> **Prompt**: The listing below should be printed exactly, every line of it. Skip the pictures.

━━━━

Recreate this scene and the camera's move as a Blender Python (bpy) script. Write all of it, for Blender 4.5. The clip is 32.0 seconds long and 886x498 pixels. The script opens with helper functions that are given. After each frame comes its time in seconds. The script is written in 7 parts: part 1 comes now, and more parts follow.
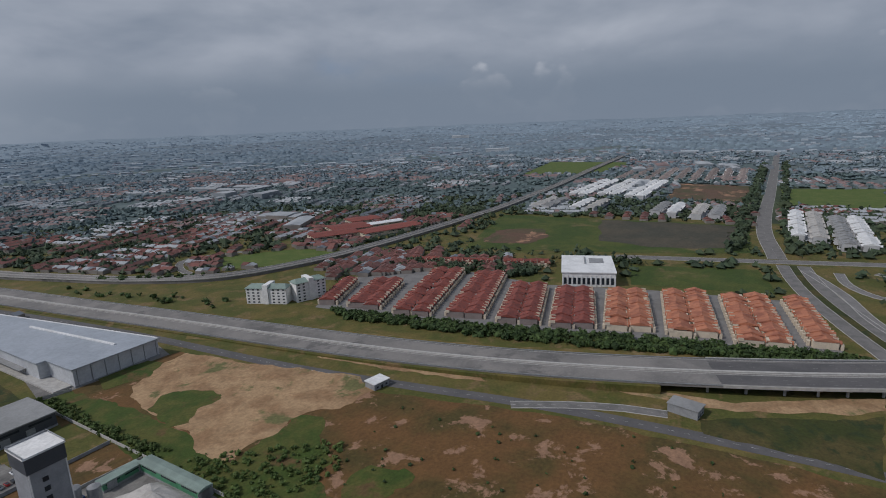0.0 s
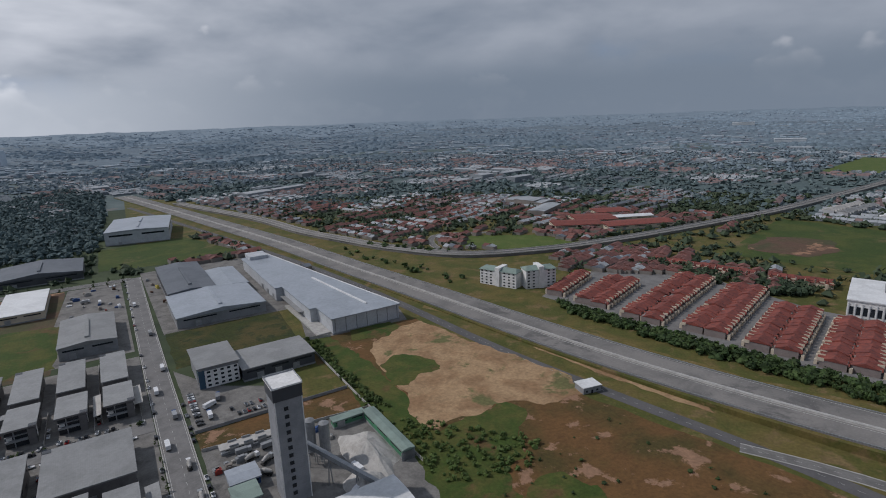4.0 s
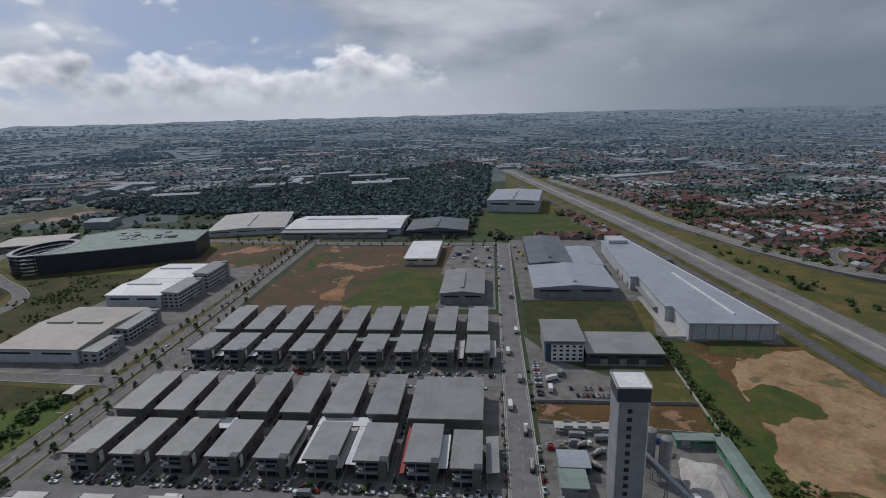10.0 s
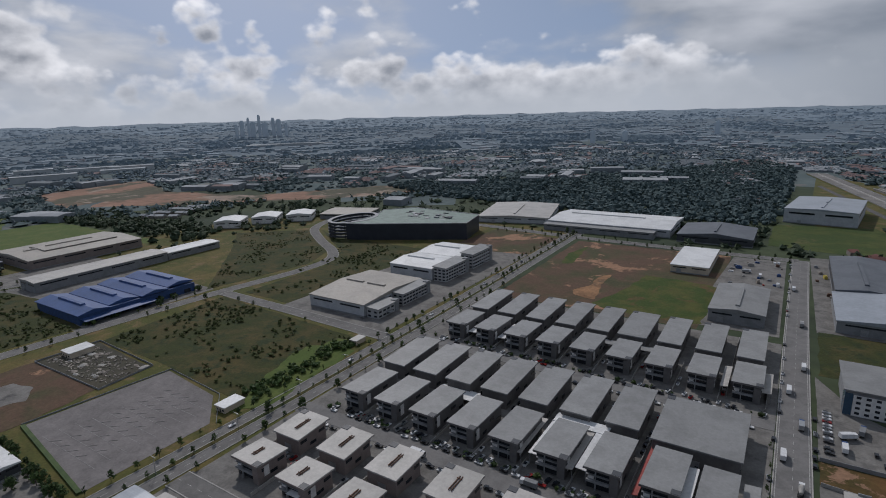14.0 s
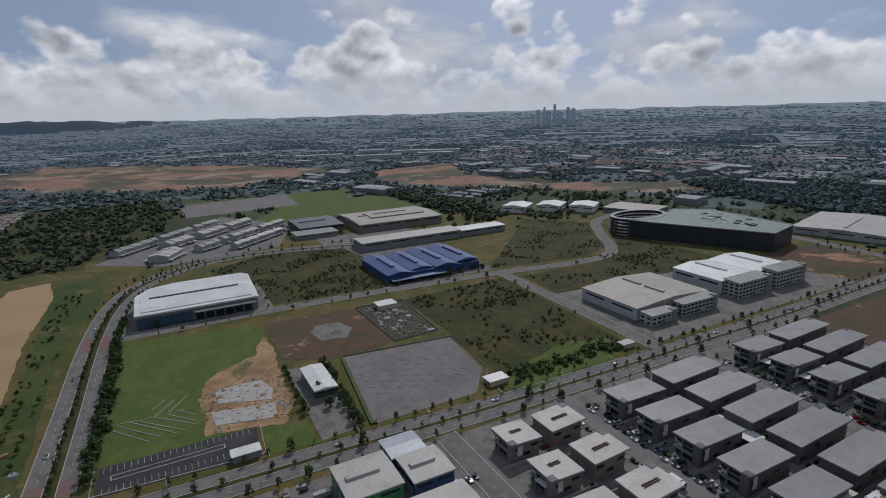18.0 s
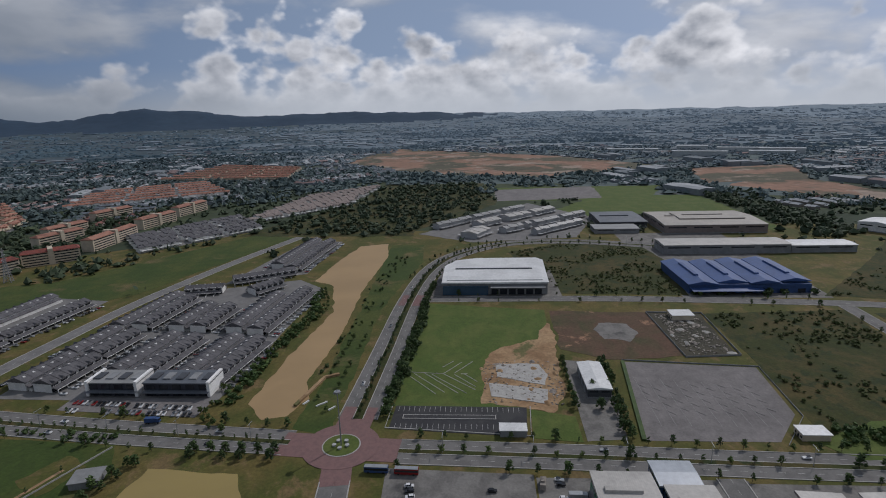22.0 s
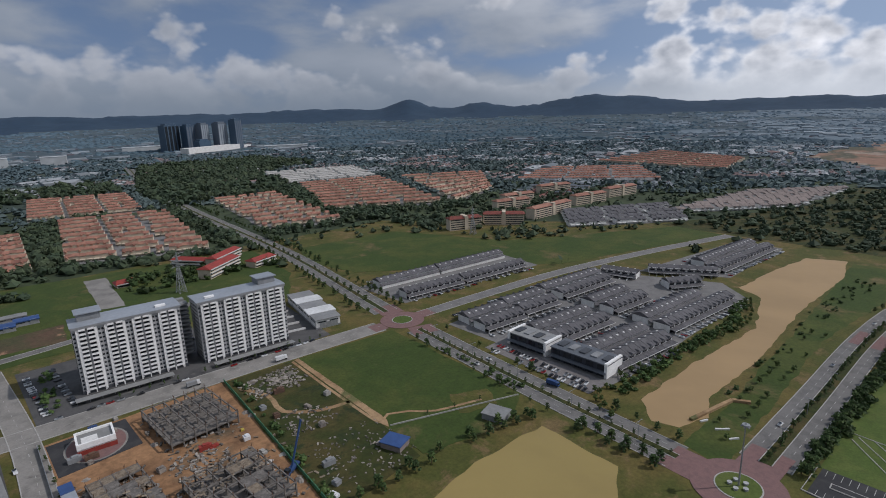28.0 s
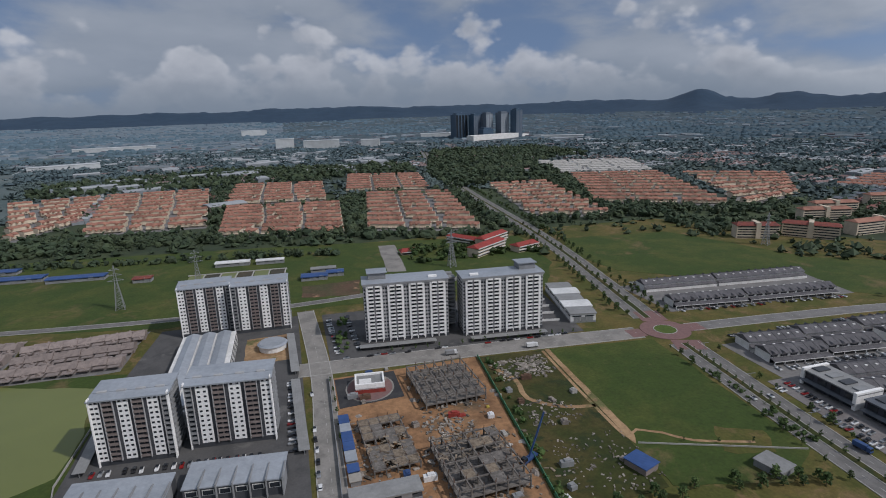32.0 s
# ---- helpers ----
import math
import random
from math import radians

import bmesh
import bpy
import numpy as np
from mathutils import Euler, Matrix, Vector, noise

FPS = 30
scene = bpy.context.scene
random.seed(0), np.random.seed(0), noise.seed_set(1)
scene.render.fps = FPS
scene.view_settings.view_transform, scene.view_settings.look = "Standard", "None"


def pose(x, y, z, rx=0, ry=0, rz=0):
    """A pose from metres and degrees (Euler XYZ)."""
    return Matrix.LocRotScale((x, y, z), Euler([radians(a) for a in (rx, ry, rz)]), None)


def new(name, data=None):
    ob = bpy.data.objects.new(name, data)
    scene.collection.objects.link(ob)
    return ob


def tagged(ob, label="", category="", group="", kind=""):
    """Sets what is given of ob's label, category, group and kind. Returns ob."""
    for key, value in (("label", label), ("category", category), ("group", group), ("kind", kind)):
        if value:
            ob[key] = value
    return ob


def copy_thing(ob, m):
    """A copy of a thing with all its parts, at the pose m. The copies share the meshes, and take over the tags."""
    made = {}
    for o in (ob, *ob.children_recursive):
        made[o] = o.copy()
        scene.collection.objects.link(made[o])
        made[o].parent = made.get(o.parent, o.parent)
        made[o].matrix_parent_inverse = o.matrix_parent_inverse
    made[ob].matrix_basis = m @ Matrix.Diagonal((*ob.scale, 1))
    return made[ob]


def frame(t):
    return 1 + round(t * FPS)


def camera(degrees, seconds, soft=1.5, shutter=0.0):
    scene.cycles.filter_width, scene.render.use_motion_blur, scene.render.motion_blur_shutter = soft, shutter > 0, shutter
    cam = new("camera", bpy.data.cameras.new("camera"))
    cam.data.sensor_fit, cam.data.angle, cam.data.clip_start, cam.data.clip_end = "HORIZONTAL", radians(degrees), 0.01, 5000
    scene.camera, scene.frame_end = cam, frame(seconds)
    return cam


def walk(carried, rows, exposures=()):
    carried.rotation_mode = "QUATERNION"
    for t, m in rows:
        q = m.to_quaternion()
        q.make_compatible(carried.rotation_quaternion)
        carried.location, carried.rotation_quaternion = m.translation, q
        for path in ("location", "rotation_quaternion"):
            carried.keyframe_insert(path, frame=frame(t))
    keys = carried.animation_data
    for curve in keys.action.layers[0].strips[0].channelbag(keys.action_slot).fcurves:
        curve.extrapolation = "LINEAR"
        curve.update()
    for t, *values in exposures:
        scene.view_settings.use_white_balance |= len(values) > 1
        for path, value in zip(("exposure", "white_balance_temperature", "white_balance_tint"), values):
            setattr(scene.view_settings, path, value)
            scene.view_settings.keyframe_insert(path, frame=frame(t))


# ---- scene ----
# ---------------------------------------------------------------- camera
cam = camera(78.0, 32.0, soft=1.0)
PATH = [
    (0, pose(-0.00, -0.00, 160.00, 76.91, 2.23, -58.88)),
    (1, pose(4.93, -1.90, 160.79, 76.62, 2.20, -52.78)),
    (2, pose(9.85, -3.80, 161.58, 76.56, 2.05, -45.47)),
    (3, pose(14.78, -5.70, 162.37, 76.45, 1.97, -38.58)),
    (3.5, pose(17.24, -6.65, 162.76, 76.40, 2.00, -35.28)),
    (5.5, pose(16.93, 0.15, 161.64, 76.18, 1.74, -24.23)),
    (6, pose(16.86, 1.85, 161.36, 76.14, 1.65, -21.37)),
    (7, pose(16.71, 5.26, 160.80, 76.08, 1.57, -14.22)),
    (8, pose(16.17, 7.65, 160.43, 76.03, 1.45, -7.78)),
    (9, pose(15.63, 10.03, 160.06, 75.95, 1.41, -1.90)),
    (10, pose(15.10, 12.42, 159.70, 75.87, 1.46, 4.66)),
    (11, pose(15.01, 14.37, 159.32, 75.88, 1.47, 11.73)),
    (12, pose(15.37, 15.88, 158.94, 75.93, 1.53, 18.99)),
    (13, pose(15.74, 17.39, 158.55, 75.91, 1.66, 26.14)),
    (14, pose(16.10, 18.89, 158.17, 75.96, 1.55, 32.43)),
    (14.5, pose(15.94, 19.05, 158.57, 75.93, 1.48, 35.59)),
    (16.5, pose(15.30, 19.66, 160.18, 75.61, 1.67, 48.52)),
    (17, pose(15.14, 19.82, 160.58, 75.60, 1.68, 52.89)),
    (18, pose(14.82, 20.12, 161.39, 75.66, 1.58, 61.80)),
    (19, pose(13.39, 21.84, 160.68, 75.76, 1.63, 70.22)),
    (20, pose(11.97, 23.55, 159.98, 75.86, 1.66, 78.92)),
    (21, pose(10.54, 25.27, 159.27, 75.95, 1.61, 88.27)),
    (22, pose(8.36, 25.15, 159.02, 75.80, 1.49, 93.36)),
    (23, pose(6.17, 25.04, 158.77, 75.75, 1.65, 99.48)),
    (24, pose(3.98, 24.92, 158.53, 75.71, 1.70, 106.25)),
    (25, pose(1.79, 24.80, 158.28, 75.75, 1.76, 114.05)),
    (25.5, pose(1.28, 23.60, 158.39, 75.75, 1.81, 117.99)),
    (27.5, pose(-0.78, 18.79, 158.84, 75.55, 1.73, 132.74)),
    (28, pose(-1.29, 17.59, 158.95, 75.49, 1.62, 136.30)),
    (29, pose(-2.32, 15.20, 158.70, 75.42, 1.58, 143.24)),
    (30, pose(-3.36, 12.82, 157.98, 75.40, 1.50, 149.91)),
    (31, pose(-4.39, 10.43, 157.26, 75.34, 1.52, 156.80)),
    (32, pose(-5.43, 8.05, 156.54, 75.38, 1.59, 164.10)),
]
walk(cam, PATH, [(0, -0.3, 6120, 14), (3, -0.32, 6120, 14), (7, -0.38, 6120, 14), (10, -0.46, 6120, 14), (13, -0.56, 6120, 14), (22, -0.56, 6120, 14), (25, -0.4, 6120, 14), (28, -0.24, 6120, 14), (32, -0.2, 6120, 14)])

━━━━

> **Final result**:
Recreate this scene and the camera's move as a Blender Python (bpy) script. Write all of it, for Blender 4.5. The clip is 32.0 seconds long and 886x498 pixels. The script opens with helper functions that are given. After each frame comes its time in seconds. The script is written in 7 parts: part 1 comes now, and more parts follow.
0.0 s
4.0 s
10.0 s
14.0 s
18.0 s
22.0 s
28.0 s
32.0 s
# ---- helpers ----
import math
import random
from math import radians

import bmesh
import bpy
import numpy as np
from mathutils import Euler, Matrix, Vector, noise

FPS = 30
scene = bpy.context.scene
random.seed(0), np.random.seed(0), noise.seed_set(1)
scene.render.fps = FPS
scene.view_settings.view_transform, scene.view_settings.look = "Standard", "None"


def pose(x, y, z, rx=0, ry=0, rz=0):
    """A pose from metres and degrees (Euler XYZ)."""
    return Matrix.LocRotScale((x, y, z), Euler([radians(a) for a in (rx, ry, rz)]), None)


def new(name, data=None):
    ob = bpy.data.objects.new(name, data)
    scene.collection.objects.link(ob)
    return ob


def tagged(ob, label="", category="", group="", kind=""):
    """Sets what is given of ob's label, category, group and kind. Returns ob."""
    for key, value in (("label", label), ("category", category), ("group", group), ("kind", kind)):
        if value:
            ob[key] = value
    return ob


def copy_thing(ob, m):
    """A copy of a thing with all its parts, at the pose m. The copies share the meshes, and take over the tags."""
    made = {}
    for o in (ob, *ob.children_recursive):
        made[o] = o.copy()
        scene.collection.objects.link(made[o])
        made[o].parent = made.get(o.parent, o.parent)
        made[o].matrix_parent_inverse = o.matrix_parent_inverse
    made[ob].matrix_basis = m @ Matrix.Diagonal((*ob.scale, 1))
    return made[ob]


def frame(t):
    return 1 + round(t * FPS)


def camera(degrees, seconds, soft=1.5, shutter=0.0):
    scene.cycles.filter_width, scene.render.use_motion_blur, scene.render.motion_blur_shutter = soft, shutter > 0, shutter
    cam = new("camera", bpy.data.cameras.new("camera"))
    cam.data.sensor_fit, cam.data.angle, cam.data.clip_start, cam.data.clip_end = "HORIZONTAL", radians(degrees), 0.01, 5000
    scene.camera, scene.frame_end = cam, frame(seconds)
    return cam


def walk(carried, rows, exposures=()):
    carried.rotation_mode = "QUATERNION"
    for t, m in rows:
        q = m.to_quaternion()
        q.make_compatible(carried.rotation_quaternion)
        carried.location, carried.rotation_quaternion = m.translation, q
        for path in ("location", "rotation_quaternion"):
            carried.keyframe_insert(path, frame=frame(t))
    keys = carried.animation_data
    for curve in keys.action.layers[0].strips[0].channelbag(keys.action_slot).fcurves:
        curve.extrapolation = "LINEAR"
        curve.update()
    for t, *values in exposures:
        scene.view_settings.use_white_balance |= len(values) > 1
        for path, value in zip(("exposure", "white_balance_temperature", "white_balance_tint"), values):
            setattr(scene.view_settings, path, value)
            scene.view_settings.keyframe_insert(path, frame=frame(t))


# ---- scene ----
# ---------------------------------------------------------------- camera
cam = camera(78.0, 32.0, soft=1.0)
PATH = [
    (0, pose(-0.00, -0.00, 160.00, 76.91, 2.23, -58.88)),
    (1, pose(4.93, -1.90, 160.79, 76.62, 2.20, -52.78)),
    (2, pose(9.85, -3.80, 161.58, 76.56, 2.05, -45.47)),
    (3, pose(14.78, -5.70, 162.37, 76.45, 1.97, -38.58)),
    (3.5, pose(17.24, -6.65, 162.76, 76.40, 2.00, -35.28)),
    (5.5, pose(16.93, 0.15, 161.64, 76.18, 1.74, -24.23)),
    (6, pose(16.86, 1.85, 161.36, 76.14, 1.65, -21.37)),
    (7, pose(16.71, 5.26, 160.80, 76.08, 1.57, -14.22)),
    (8, pose(16.17, 7.65, 160.43, 76.03, 1.45, -7.78)),
    (9, pose(15.63, 10.03, 160.06, 75.95, 1.41, -1.90)),
    (10, pose(15.10, 12.42, 159.70, 75.87, 1.46, 4.66)),
    (11, pose(15.01, 14.37, 159.32, 75.88, 1.47, 11.73)),
    (12, pose(15.37, 15.88, 158.94, 75.93, 1.53, 18.99)),
    (13, pose(15.74, 17.39, 158.55, 75.91, 1.66, 26.14)),
    (14, pose(16.10, 18.89, 158.17, 75.96, 1.55, 32.43)),
    (14.5, pose(15.94, 19.05, 158.57, 75.93, 1.48, 35.59)),
    (16.5, pose(15.30, 19.66, 160.18, 75.61, 1.67, 48.52)),
    (17, pose(15.14, 19.82, 160.58, 75.60, 1.68, 52.89)),
    (18, pose(14.82, 20.12, 161.39, 75.66, 1.58, 61.80)),
    (19, pose(13.39, 21.84, 160.68, 75.76, 1.63, 70.22)),
    (20, pose(11.97, 23.55, 159.98, 75.86, 1.66, 78.92)),
    (21, pose(10.54, 25.27, 159.27, 75.95, 1.61, 88.27)),
    (22, pose(8.36, 25.15, 159.02, 75.80, 1.49, 93.36)),
    (23, pose(6.17, 25.04, 158.77, 75.75, 1.65, 99.48)),
    (24, pose(3.98, 24.92, 158.53, 75.71, 1.70, 106.25)),
    (25, pose(1.79, 24.80, 158.28, 75.75, 1.76, 114.05)),
    (25.5, pose(1.28, 23.60, 158.39, 75.75, 1.81, 117.99)),
    (27.5, pose(-0.78, 18.79, 158.84, 75.55, 1.73, 132.74)),
    (28, pose(-1.29, 17.59, 158.95, 75.49, 1.62, 136.30)),
    (29, pose(-2.32, 15.20, 158.70, 75.42, 1.58, 143.24)),
    (30, pose(-3.36, 12.82, 157.98, 75.40, 1.50, 149.91)),
    (31, pose(-4.39, 10.43, 157.26, 75.34, 1.52, 156.80)),
    (32, pose(-5.43, 8.05, 156.54, 75.38, 1.59, 164.10)),
]
walk(cam, PATH, [(0, -0.3, 6120, 14), (3, -0.32, 6120, 14), (7, -0.38, 6120, 14), (10, -0.46, 6120, 14), (13, -0.56, 6120, 14), (22, -0.56, 6120, 14), (25, -0.4, 6120, 14), (28, -0.24, 6120, 14), (32, -0.2, 6120, 14)])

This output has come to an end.